**Exercise description**
Quote each line of the material verbatim, without the pictures.
>>
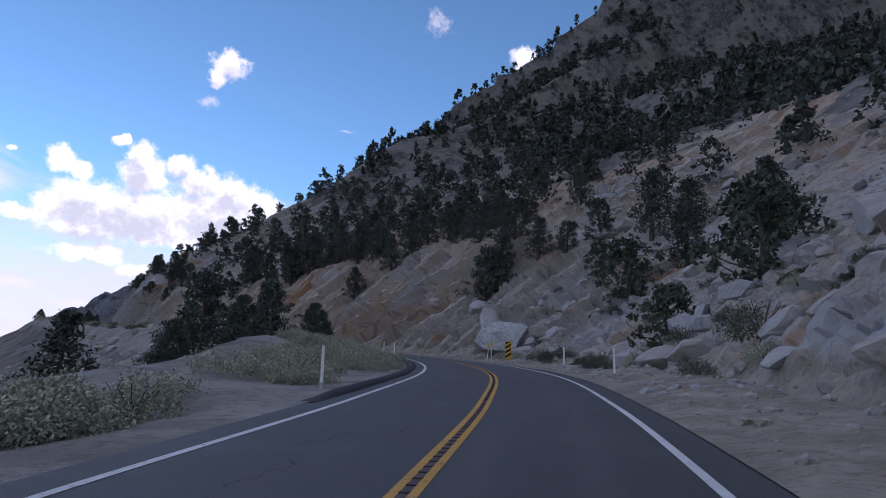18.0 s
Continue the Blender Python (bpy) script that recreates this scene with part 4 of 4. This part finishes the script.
# ---- brush ----
brush_kinds, brush_shapes = [], []
for k, (seed, w, h, leaf, mat, lab) in enumerate(((41, 1.3, 0.8, 0.075, sage, "grey-green sagebrush"), (42, 1.7, 1.0, 0.08, sage, "pale rabbitbrush"), (43, 1.0, 0.6, 0.07, sage, "low dry sagebrush"), (44, 1.5, 1.1, 0.055, scrub_leaf, "dark desert shrub"), (45, 0.8, 0.6, 0.07, scrub_leaf, "small dark shrub growing from the rock"))):
    v, f = bush_mesh(seed, w, h, leaf * (0.8 if k > 2 else 0.62), 70 if k == 3 else 64, 0.75)
    brush_shapes.append(bush_mesh(seed, w, h, leaf * 0.68, 44, 0.7))
    me = bpy.data.meshes.new("foliage")
    me.from_pydata(v.tolist(), [], f.tolist())
    me.materials.append(mat)
    bm = bmesh.new()
    for j in range(8):
        a, r = 0.785 * j + 0.3 * k, 0.18 * w + 0.02 * w * (j % 3)
        tube(bm, [(0, 0, -0.05), (0.5 * r * math.cos(a), 0.5 * r * math.sin(a), 0.35 * h), (1.4 * r * math.cos(a), 1.4 * r * math.sin(a), 0.75 * h)], [0.022, 0.014, 0.005], 4)
    stems = bpy.data.meshes.new("stems")
    bm.to_mesh(stems)
    bm.free()
    stems.materials.append(bark)
    brush_kinds.append((me, lab, stems))


def put_bush(kind, m, where):
    ob = base("shrub", m, brush_kinds[kind][1] + where, "shrub", "shrubs beside the road")
    for key, data in (("foliage", brush_kinds[kind][0]), ("stem", brush_kinds[kind][2])):
        new(key, data).parent = ob
    return ob


# stretches of the left verge: from, to, inner and outer edge, how many
thick_v, thick_f, count = [], [], 0
for a, b, u0, u1, n in ((22, 60, -5.2, -14, 14), (45, 170, -4.9, -9.0, 62), (165, 210, -16, -26, 8), (205, 345, -5.3, -9.4, 110), (345, 372, -5.5, -12, 10), (368, 390, -5.4, -9.0, 7), (390, 450, -5.0, -11.5, 66), (452, 484, -4.9, -9.5, 14), (505, 560, -7.5, -12, 10), (560, 690, -8, -14, 20), (-10, 40, -16, -34, 18)):
    for k in range(n * 3):
        s, u = a + (b - a) * rng.random(), u0 + (u1 - u0) * rng.random()
        kind = int(rng.choice([0, 1, 1, 2, 0, 3], p=[.25, .25, .2, .15, .1, .05]))
        m = at(s, u, -0.06, rng.random() * 6.28, (0.8 + 0.75 * rng.random()) * (0.9 if n > 60 else 1.0))
        if k % (14 if n > 60 else 7) == 0:
            put_bush(kind, m, " on the sandy verge")
        elif kind != 3:
            v, f = brush_shapes[kind]
            thick_v.append(v @ np.array(m.to_3x3()).T + np.array(m.translation))
            thick_f.append(f + count)
            count += len(v)
tagged(part("brush", (np.vstack(thick_v).tolist(), np.vstack(thick_f).tolist()), sage, None), "low grey-green sagebrush and dry grass along the verge", "brush", kind="stuff")
for k in range(46):
    s = 10 + 670 * rng.random()
    u = cut_foot(s) + (cut_top(s) - 5.5) * rng.random() ** 1.3
    put_bush(int(rng.choice([3, 4, 4, 2])), at(s, u, -0.1, rng.random() * 6.28, 0.5 + 0.5 * rng.random()), " on the rock cut")
for k in range(34):
    s, u = 376 + 56 * rng.random(), 5.7 + 6.0 * rng.random() ** 1.3
    put_bush(int(rng.choice([3, 3, 0, 1, 4])), at(s, u, -0.1, rng.random() * 6.28, 0.6 + 0.7 * rng.random()), " among the boulders")
for k in range(40):
    s, u = 366 + 62 * rng.random(), 7.2 + 16 * rng.random()
    put_bush(int(rng.choice([3, 3, 4, 0])), at(s, u, -0.1, rng.random() * 6.28, 0.7 + 0.7 * rng.random()), " among the boulders")
for s, u, z in ((24, -13.0, 0.9), (30, -15.5, 1.3), (36, -14.0, 1.5), (33, -18.5, 1.3), (42, -12.5, 1.2), (48, -10.8, 1.1), (53, -9.5, 1.0), (38, -9.5, 1.2), (44, -8.0, 1.1), (56, -7.5, 1.3), (18, -15.0, 1.1)):
    put_bush(3 if z > 1.25 else 0, at(s, u, -0.08, 3.0 * u, z), " on the sandy turnout")
for s, u, z in ((530, -12.0, 1.5), (527, -9.4, 1.2), (546, -11.5, 0.75), (518, -12.0, 1.1)):
    put_bush(3, at(s, u, -0.05, 2.0 * s, z), " on the sandy verge")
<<
**Response to the exercise**
18.0 s
Continue the Blender Python (bpy) script that recreates this scene with part 4 of 4. This part finishes the script.
# ---- brush ----
brush_kinds, brush_shapes = [], []
for k, (seed, w, h, leaf, mat, lab) in enumerate(((41, 1.3, 0.8, 0.075, sage, "grey-green sagebrush"), (42, 1.7, 1.0, 0.08, sage, "pale rabbitbrush"), (43, 1.0, 0.6, 0.07, sage, "low dry sagebrush"), (44, 1.5, 1.1, 0.055, scrub_leaf, "dark desert shrub"), (45, 0.8, 0.6, 0.07, scrub_leaf, "small dark shrub growing from the rock"))):
    v, f = bush_mesh(seed, w, h, leaf * (0.8 if k > 2 else 0.62), 70 if k == 3 else 64, 0.75)
    brush_shapes.append(bush_mesh(seed, w, h, leaf * 0.68, 44, 0.7))
    me = bpy.data.meshes.new("foliage")
    me.from_pydata(v.tolist(), [], f.tolist())
    me.materials.append(mat)
    bm = bmesh.new()
    for j in range(8):
        a, r = 0.785 * j + 0.3 * k, 0.18 * w + 0.02 * w * (j % 3)
        tube(bm, [(0, 0, -0.05), (0.5 * r * math.cos(a), 0.5 * r * math.sin(a), 0.35 * h), (1.4 * r * math.cos(a), 1.4 * r * math.sin(a), 0.75 * h)], [0.022, 0.014, 0.005], 4)
    stems = bpy.data.meshes.new("stems")
    bm.to_mesh(stems)
    bm.free()
    stems.materials.append(bark)
    brush_kinds.append((me, lab, stems))


def put_bush(kind, m, where):
    ob = base("shrub", m, brush_kinds[kind][1] + where, "shrub", "shrubs beside the road")
    for key, data in (("foliage", brush_kinds[kind][0]), ("stem", brush_kinds[kind][2])):
        new(key, data).parent = ob
    return ob


# stretches of the left verge: from, to, inner and outer edge, how many
thick_v, thick_f, count = [], [], 0
for a, b, u0, u1, n in ((22, 60, -5.2, -14, 14), (45, 170, -4.9, -9.0, 62), (165, 210, -16, -26, 8), (205, 345, -5.3, -9.4, 110), (345, 372, -5.5, -12, 10), (368, 390, -5.4, -9.0, 7), (390, 450, -5.0, -11.5, 66), (452, 484, -4.9, -9.5, 14), (505, 560, -7.5, -12, 10), (560, 690, -8, -14, 20), (-10, 40, -16, -34, 18)):
    for k in range(n * 3):
        s, u = a + (b - a) * rng.random(), u0 + (u1 - u0) * rng.random()
        kind = int(rng.choice([0, 1, 1, 2, 0, 3], p=[.25, .25, .2, .15, .1, .05]))
        m = at(s, u, -0.06, rng.random() * 6.28, (0.8 + 0.75 * rng.random()) * (0.9 if n > 60 else 1.0))
        if k % (14 if n > 60 else 7) == 0:
            put_bush(kind, m, " on the sandy verge")
        elif kind != 3:
            v, f = brush_shapes[kind]
            thick_v.append(v @ np.array(m.to_3x3()).T + np.array(m.translation))
            thick_f.append(f + count)
            count += len(v)
tagged(part("brush", (np.vstack(thick_v).tolist(), np.vstack(thick_f).tolist()), sage, None), "low grey-green sagebrush and dry grass along the verge", "brush", kind="stuff")
for k in range(46):
    s = 10 + 670 * rng.random()
    u = cut_foot(s) + (cut_top(s) - 5.5) * rng.random() ** 1.3
    put_bush(int(rng.choice([3, 4, 4, 2])), at(s, u, -0.1, rng.random() * 6.28, 0.5 + 0.5 * rng.random()), " on the rock cut")
for k in range(34):
    s, u = 376 + 56 * rng.random(), 5.7 + 6.0 * rng.random() ** 1.3
    put_bush(int(rng.choice([3, 3, 0, 1, 4])), at(s, u, -0.1, rng.random() * 6.28, 0.6 + 0.7 * rng.random()), " among the boulders")
for k in range(40):
    s, u = 366 + 62 * rng.random(), 7.2 + 16 * rng.random()
    put_bush(int(rng.choice([3, 3, 4, 0])), at(s, u, -0.1, rng.random() * 6.28, 0.7 + 0.7 * rng.random()), " among the boulders")
for s, u, z in ((24, -13.0, 0.9), (30, -15.5, 1.3), (36, -14.0, 1.5), (33, -18.5, 1.3), (42, -12.5, 1.2), (48, -10.8, 1.1), (53, -9.5, 1.0), (38, -9.5, 1.2), (44, -8.0, 1.1), (56, -7.5, 1.3), (18, -15.0, 1.1)):
    put_bush(3 if z > 1.25 else 0, at(s, u, -0.08, 3.0 * u, z), " on the sandy turnout")
for s, u, z in ((530, -12.0, 1.5), (527, -9.4, 1.2), (546, -11.5, 0.75), (518, -12.0, 1.1)):
    put_bush(3, at(s, u, -0.05, 2.0 * s, z), " on the sandy verge")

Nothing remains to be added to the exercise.